-------- DATASET ENTRIES --------

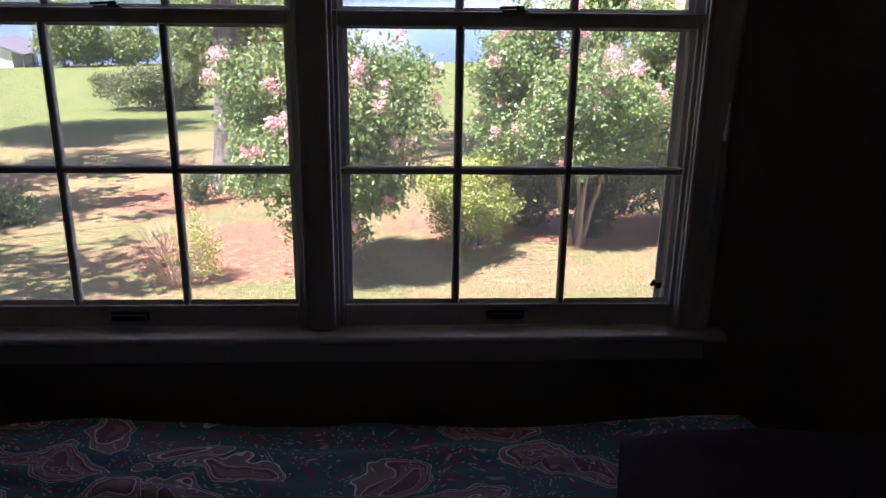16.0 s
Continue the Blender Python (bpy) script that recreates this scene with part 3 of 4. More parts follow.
shrub("bright yellow-green shrub beside the crape myrtles", 1.5, 13.2, 1.08, 0.9, 2.0, L_YELLOW, 380, 36, 0.075, 81)
shrub("dark green evergreen shrub behind crape myrtle stems", 2.6, 15.0, 1.2, 0.9, 2.3, L_DARK, 240, 46, 0.085, 83)
shrub("dark green evergreen shrub in the mulch bed", 4.5, 15.1, 1.4, 0.8, 2.4, L_DARK, 280, 46, 0.085, 85)
shrub("dark green evergreen shrub in the mulch bed", 6.9, 15.6, 1.5, 0.8, 2.3, L_DARK, 280, 46, 0.085, 87)
shrub("low dark green shrub under the crape myrtle", 3.9, 13.9, 0.5, 0.4, 0.5, L_DARK, 60, 26, 0.06, 88)
shrub("brownish fading shrub with dry leaves", 5.3, 16.4, 0.9, 0.7, 1.4, L_DRY, 70, 22, 0.07, 89)
shrub("bright green leafy sprouts beside the oak trunk", -3.9, 18.6, 0.75, 0.7, 1.1, L_MYRTLE, 110, 26, 0.075, 90)
shrub("low green shrub at the foot of the oak", -4.9, 18.0, 0.55, 0.5, 0.95, L_DARK, 80, 26, 0.075, 91)
shrub("small rounded green shrub on the dry lawn", -8.6, 16.2, 0.75, 0.7, 1.05, L_DARK, 130, 26, 0.075, 92)
shrub("small green shrub on the shaded lawn", -11.5, 17.4, 0.6, 0.6, 0.8, L_DARK, 70, 24, 0.075, 93)
shrub("large rounded olive-green bush on the open lawn", -12.95, 42.2, 3.05, 2.2, 2.85, L_HEDGE, 620, 30, 0.16, 94, spread=0.2, name="bush", cat="bush")
shrub("large leafy dark green shrub beside the shed", -20.9, 26.3, 3.0, 1.9, 3.0, L_DARK, 560, 34, 0.17, 95, spread=0.22)
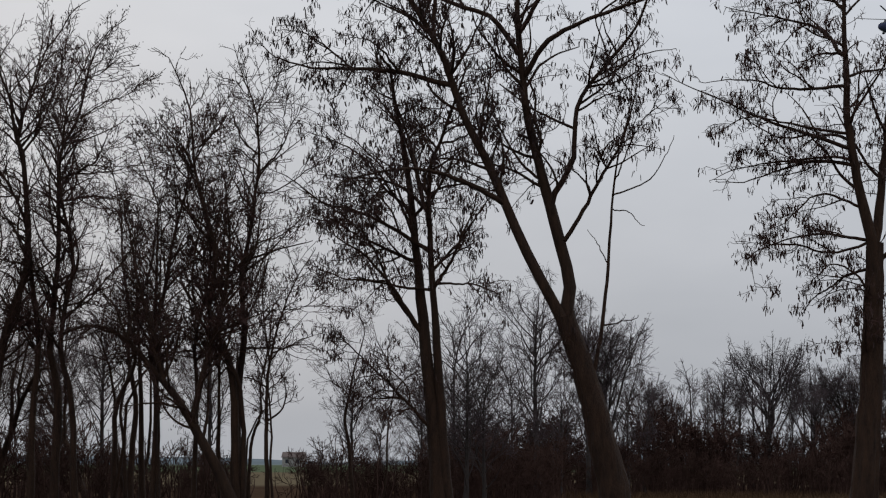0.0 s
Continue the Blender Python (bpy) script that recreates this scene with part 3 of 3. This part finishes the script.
thick_at = (-11.9, 50.6)
thick_limbs = [
    limb(0.080, 0.010, (0.0, 0.2), (-0.01, -0.10), (-0.00, 4.50), (0.04, 8.23), (-0.13, 8.88), (-0.40, 9.48), (-0.62, 10.09), (-0.78, 10.56)),
    limb(0.036, 0.008, (0.0, -0.8), (-0.14, 8.86), (0.14, 9.31), (0.32, 9.73), (0.20, 10.19)),
    limb(0.036, 0.008, (0.0, 0.8), (-0.32, 9.26), (-0.88, 9.61), (-1.35, 9.77), (-1.72, 10.13)),
    limb(0.036, 0.008, (0.0, -1.0), (-0.03, 8.55), (-0.67, 8.71), (-1.28, 8.65), (-1.87, 8.69)),
    limb(0.036, 0.008, (0.0, 0.9), (0.01, 8.47), (0.60, 9.02), (1.25, 9.32), (1.83, 9.53)),
    limb(0.036, 0.008, (0.1, -0.5), (-0.22, 9.08), (-0.02, 9.64), (-0.08, 10.20), (-0.25, 10.65)),
]
thick_limbs += [
    limb(0.060, 0.008, (0.3, 0.8), (1.78, -0.10), (1.80, 4.50), (1.87, 8.29), (1.87, 8.96), (2.08, 9.59), (2.08, 10.21)),
    limb(0.034, 0.008, (0.5, -0.2), (1.88, 8.90), (1.48, 9.39), (1.30, 9.82)),
    limb(0.034, 0.008, (0.5, 1.2), (1.90, 8.70), (2.49, 9.19), (2.81, 9.69)),
    limb(0.034, 0.008, (0.0, 1.2), (0.20, -0.10), (0.04, 8.27), (-0.50, 8.44), (-1.26, 8.40), (-1.83, 8.67)),
]

right_at = (6.4, 48.5)
right_limbs = [
    limb(0.362, 0.209, (0.0, 0.0), (0.0, -0.1), (0.4, 4.0), (0.5, 7.1)),
    limb(0.144, 0.008, (0.0, -0.4), (0.5, 6.9), (-0.1, 9.8), (-0.2, 13.3), (-0.0, 14.8), (-0.3, 16.4)),
    limb(0.132, 0.008, (0.0, 0.8), (0.5, 6.9), (1.1, 11.2), (1.6, 13.1), (1.6, 14.8)),
    limb(0.054, 0.008, (0.0, -1.0), (-0.1, 9.3), (-4.8, 11.3)),
    limb(0.048, 0.008, (0.0, 0.8), (0.1, 8.9), (-1.1, 9.2), (-2.6, 8.8), (-3.4, 8.8)),
    limb(0.049, 0.008, (0.0, -1.3), (-0.1, 10.9), (-1.8, 10.9), (-2.6, 11.1), (-3.9, 11.0)),
]
right_limbs += [
    limb(0.048, 0.008, (0.0, -0.9), (0.6, 7.2), (-0.8, 7.4), (-2.2, 7.0), (-2.6, 6.5)),
    limb(0.055, 0.008, (0.0, 0.8), (-0.1, 11.8), (-0.8, 12.8), (-3.1, 13.4)),
    limb(0.055, 0.008, (0.0, -0.6), (-0.2, 13.0), (-1.0, 14.0), (-2.2, 14.6), (-3.3, 14.8)),
    limb(0.042, 0.008, (0.0, -0.7), (0.5, 5.2), (0.0, 6.2), (-0.7, 6.5), (-1.3, 5.9)),
    limb(0.024, 0.008, (0.0, -0.4), (0.5, 4.7), (0.1, 4.4), (-0.2, 5.9)),
    limb(0.072, 0.008, (0.0, 0.6), (0.6, 6.4), (1.7, 7.5), (2.9, 8.5)),
]
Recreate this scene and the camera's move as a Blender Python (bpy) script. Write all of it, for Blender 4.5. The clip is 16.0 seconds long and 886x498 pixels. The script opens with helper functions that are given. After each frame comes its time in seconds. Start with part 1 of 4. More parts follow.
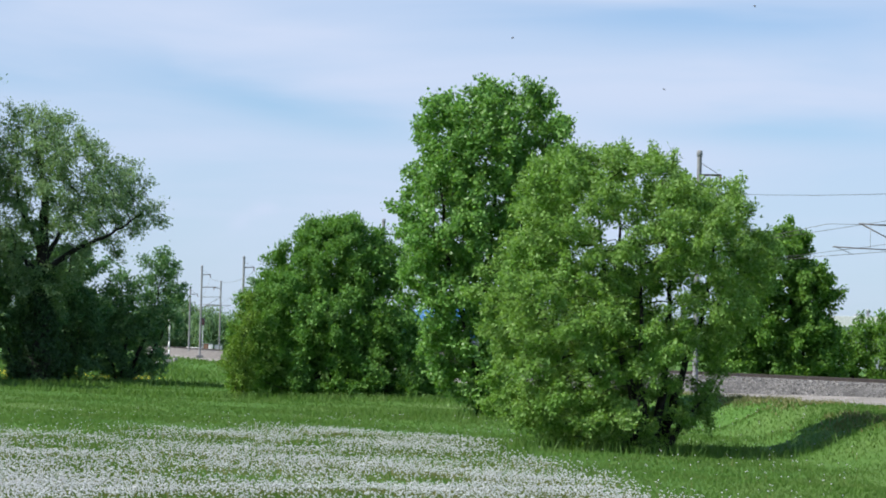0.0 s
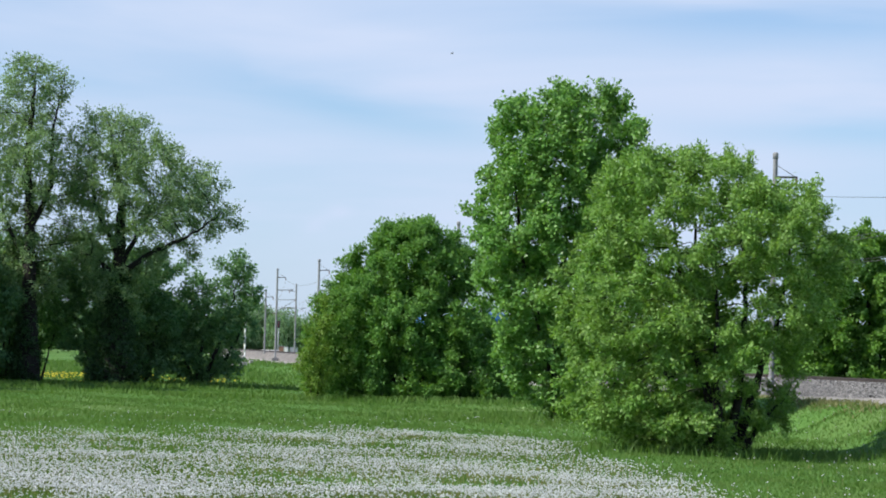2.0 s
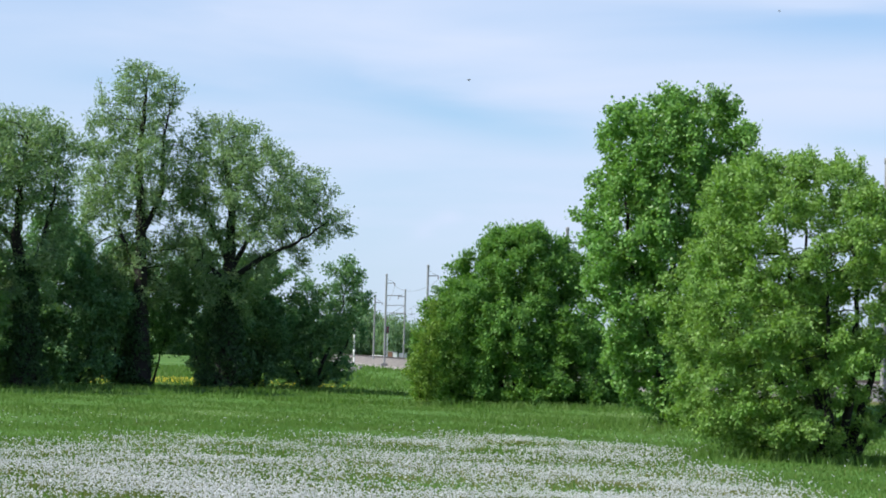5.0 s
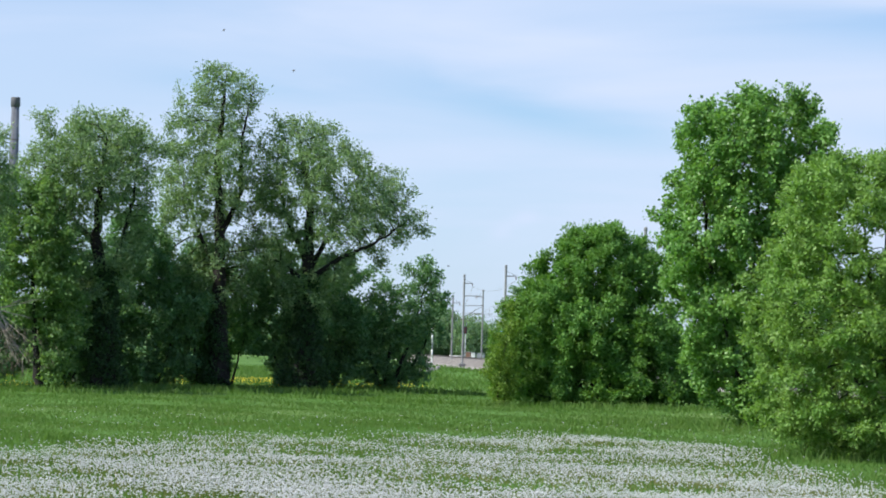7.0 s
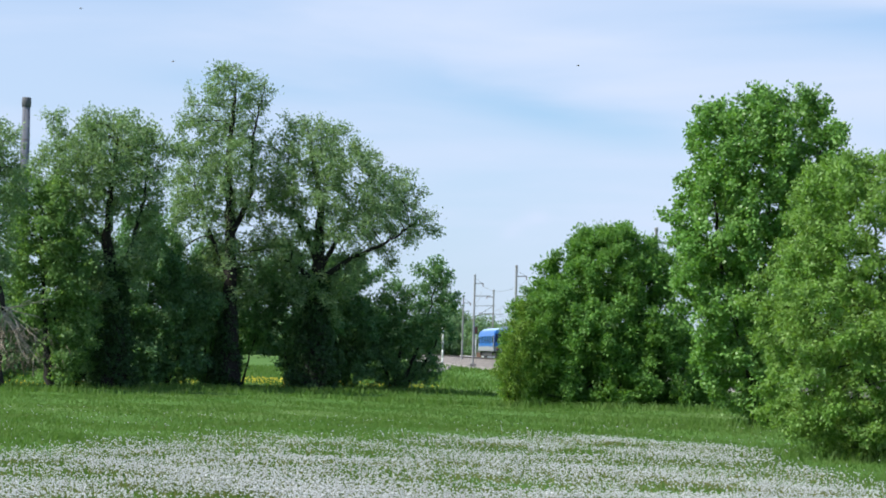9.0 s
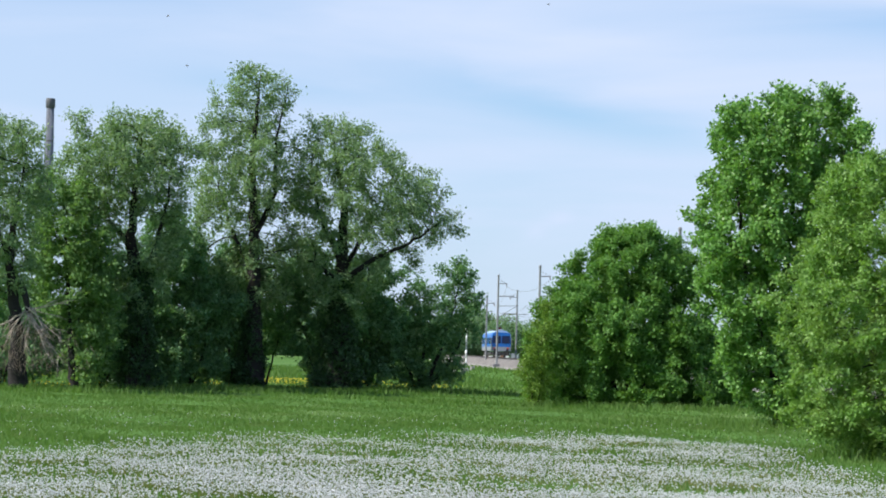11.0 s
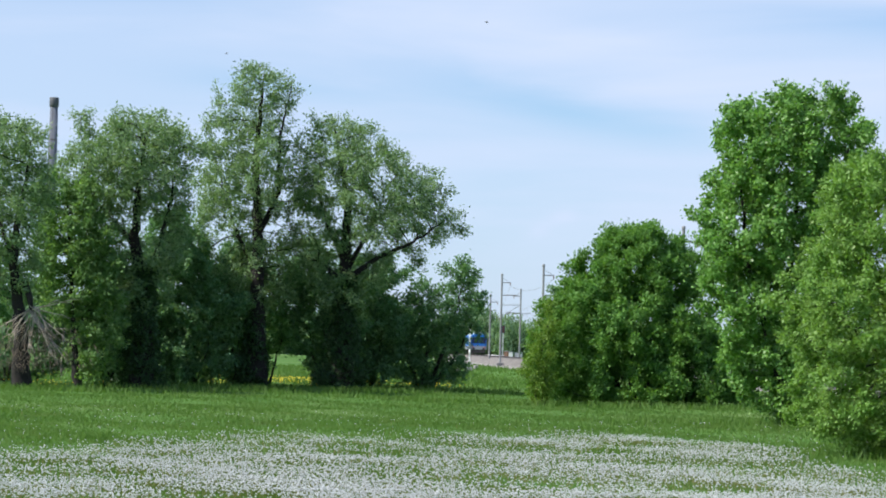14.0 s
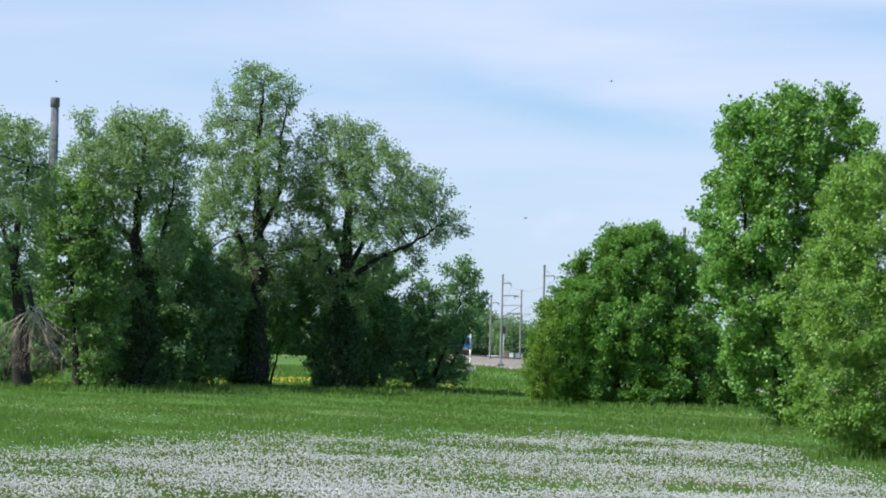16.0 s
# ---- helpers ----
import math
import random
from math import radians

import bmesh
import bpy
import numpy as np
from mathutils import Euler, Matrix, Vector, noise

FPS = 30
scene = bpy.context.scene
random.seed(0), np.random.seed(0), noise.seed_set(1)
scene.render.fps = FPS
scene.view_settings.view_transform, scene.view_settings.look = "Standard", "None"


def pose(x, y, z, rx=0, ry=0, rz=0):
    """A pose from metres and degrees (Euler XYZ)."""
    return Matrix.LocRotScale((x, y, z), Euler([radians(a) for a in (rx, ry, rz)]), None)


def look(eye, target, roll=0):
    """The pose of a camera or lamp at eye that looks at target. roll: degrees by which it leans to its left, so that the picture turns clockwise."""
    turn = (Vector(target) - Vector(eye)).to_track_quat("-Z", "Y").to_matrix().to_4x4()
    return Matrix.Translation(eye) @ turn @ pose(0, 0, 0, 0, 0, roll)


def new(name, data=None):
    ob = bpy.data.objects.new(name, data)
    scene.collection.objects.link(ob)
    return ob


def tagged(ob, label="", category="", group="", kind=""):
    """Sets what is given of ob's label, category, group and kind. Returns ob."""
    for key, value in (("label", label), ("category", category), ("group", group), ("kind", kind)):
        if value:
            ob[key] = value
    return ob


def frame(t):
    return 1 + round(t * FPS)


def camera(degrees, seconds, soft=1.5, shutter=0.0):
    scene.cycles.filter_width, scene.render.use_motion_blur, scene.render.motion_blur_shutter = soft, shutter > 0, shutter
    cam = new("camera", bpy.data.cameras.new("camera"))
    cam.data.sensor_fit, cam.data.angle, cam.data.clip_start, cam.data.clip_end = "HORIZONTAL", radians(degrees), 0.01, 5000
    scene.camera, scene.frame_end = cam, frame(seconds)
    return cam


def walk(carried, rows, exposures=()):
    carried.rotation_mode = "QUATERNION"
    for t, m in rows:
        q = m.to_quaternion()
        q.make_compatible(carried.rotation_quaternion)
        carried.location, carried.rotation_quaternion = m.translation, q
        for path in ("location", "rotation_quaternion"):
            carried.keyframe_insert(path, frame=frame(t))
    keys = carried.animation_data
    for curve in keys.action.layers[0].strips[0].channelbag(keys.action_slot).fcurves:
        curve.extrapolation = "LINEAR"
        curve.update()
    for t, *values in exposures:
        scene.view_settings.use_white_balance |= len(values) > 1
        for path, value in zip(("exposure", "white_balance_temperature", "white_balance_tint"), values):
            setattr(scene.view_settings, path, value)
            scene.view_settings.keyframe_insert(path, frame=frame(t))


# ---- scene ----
cam = camera(21.14, 16.0, 1.9)
EYE = 2.6
TURNS = [
    (0.0, 0.000, 2.413, -1.430),
    (0.5, 0.443, 2.471, -1.458),
    (1.0, 0.263, 2.427, -1.486),
    (1.5, 0.196, 2.436, -1.523),
    (2.0, 1.808, 2.434, -1.457),
    (2.5, 2.957, 2.433, -1.569),
    (3.0, 3.076, 2.454, -1.568),
    (5.5, 4.944, 2.509, -1.577),
    (6.0, 5.438, 2.494, -1.580),
    (6.5, 5.914, 2.438, -1.609),
    (7.0, 6.313, 2.458, -1.554),
    (7.5, 6.382, 2.432, -1.617),
    (8.0, 6.478, 2.462, -1.611),
    (10.5, 6.774, 2.432, -1.552),
    (11.0, 7.138, 2.444, -1.531),
    (11.5, 7.284, 2.446, -1.550),
    (12.0, 7.221, 2.437, -1.541),
    (12.5, 7.264, 2.441, -1.536),
    (13.0, 7.242, 2.460, -1.544),
    (13.5, 7.214, 2.489, -1.552),
    (14.0, 7.223, 2.417, -1.539),
    (14.5, 7.231, 2.368, -1.582),
    (15.0, 7.249, 2.374, -1.654),
    (15.5, 7.248, 2.390, -1.625),
    (16.0, 7.238, 2.429, -1.600),
]
rows = [(t, pose(0, 0, EYE, 90 + p, r, yaw)) for t, yaw, p, r in TURNS]
walk(cam, rows, [(0.0, 0.32), (3.0, 0.39), (6.0, 0.45), (16.0, 0.45)])

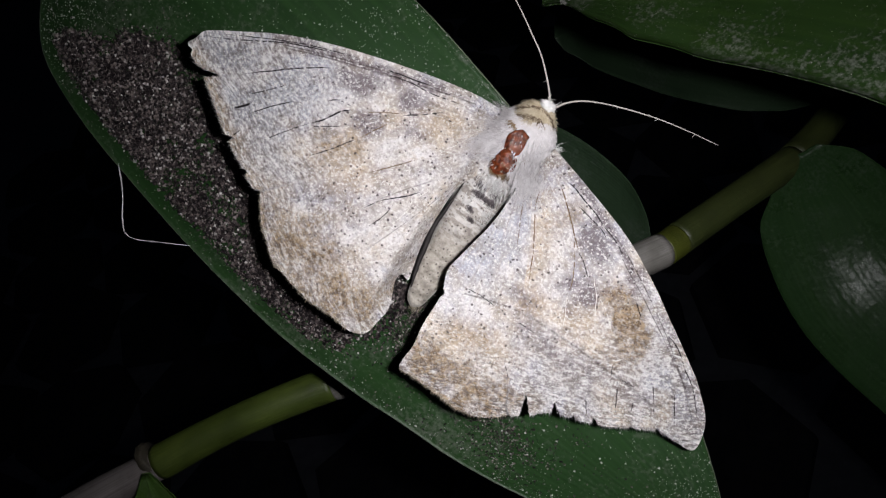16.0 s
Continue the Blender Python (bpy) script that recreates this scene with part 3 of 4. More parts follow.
def lines(x, y, items):
    s = np.zeros_like(x)
    wob = 0.22 * np.clip(fbm(x * 1.1 + 60, y * 1.1 + 60, 77) - 0.45, 0, 1)
    for x0, y0, x1, y1, bow, width, amount in items:
        dx, dy = x1 - x0, y1 - y0
        length = math.hypot(dx, dy)
        t = np.clip(((x - x0) * dx + (y - y0) * dy) / length ** 2, 0, 1)
        d = np.abs((-(x - x0) * dy + (y - y0) * dx) / length - bow * 4 * t * (1 - t))
        along = np.hypot(x - x0 - t * dx, y - y0 - t * dy)
        d = np.where((t <= 0) | (t >= 1), np.maximum(d, along), d) + wob
        s = np.maximum(s, np.minimum(1, amount * 1.1) * np.clip(1.5 - d / (width * 0.62), 0, 1))
    return s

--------

**WRITTEN PROBLEM:**
Repeat word for word the lines from the line with "scene.render.fps = FPS" to the line with "for t, m in", both lines included.

**EXERCISE RESULT:**
scene.render.fps = FPS
scene.view_settings.view_transform, scene.view_settings.look = "Standard", "None"


def pose(x, y, z, rx=0, ry=0, rz=0):
    """A pose from metres and degrees (Euler XYZ)."""
    return Matrix.LocRotScale((x, y, z), Euler([radians(a) for a in (rx, ry, rz)]), None)


def look(eye, target, roll=0):
    """The pose of a camera or lamp at eye that looks at target. roll: degrees by which it leans to its left, so that the picture turns clockwise."""
    turn = (Vector(target) - Vector(eye)).to_track_quat("-Z", "Y").to_matrix().to_4x4()
    return Matrix.Translation(eye) @ turn @ pose(0, 0, 0, 0, 0, roll)


def new(name, data=None):
    ob = bpy.data.objects.new(name, data)
    scene.collection.objects.link(ob)
    return ob


def tagged(ob, label="", category="", group="", kind=""):
    """Sets what is given of ob's label, category, group and kind. Returns ob."""
    for key, value in (("label", label), ("category", category), ("group", group), ("kind", kind)):
        if value:
            ob[key] = value
    return ob


def frame(t):
    return 1 + round(t * FPS)


def camera(degrees, seconds, soft=1.5, shutter=0.0):
    scene.cycles.filter_width, scene.render.use_motion_blur, scene.render.motion_blur_shutter = soft, shutter > 0, shutter
    cam = new("camera", bpy.data.cameras.new("camera"))
    cam.data.sensor_fit, cam.data.angle, cam.data.clip_start, cam.data.clip_end = "HORIZONTAL", radians(degrees), 0.01, 5000
    scene.camera, scene.frame_end = cam, frame(seconds)
    return cam


def walk(carried, rows, exposures=()):
    carried.rotation_mode = "QUATERNION"
    for t, m in rows:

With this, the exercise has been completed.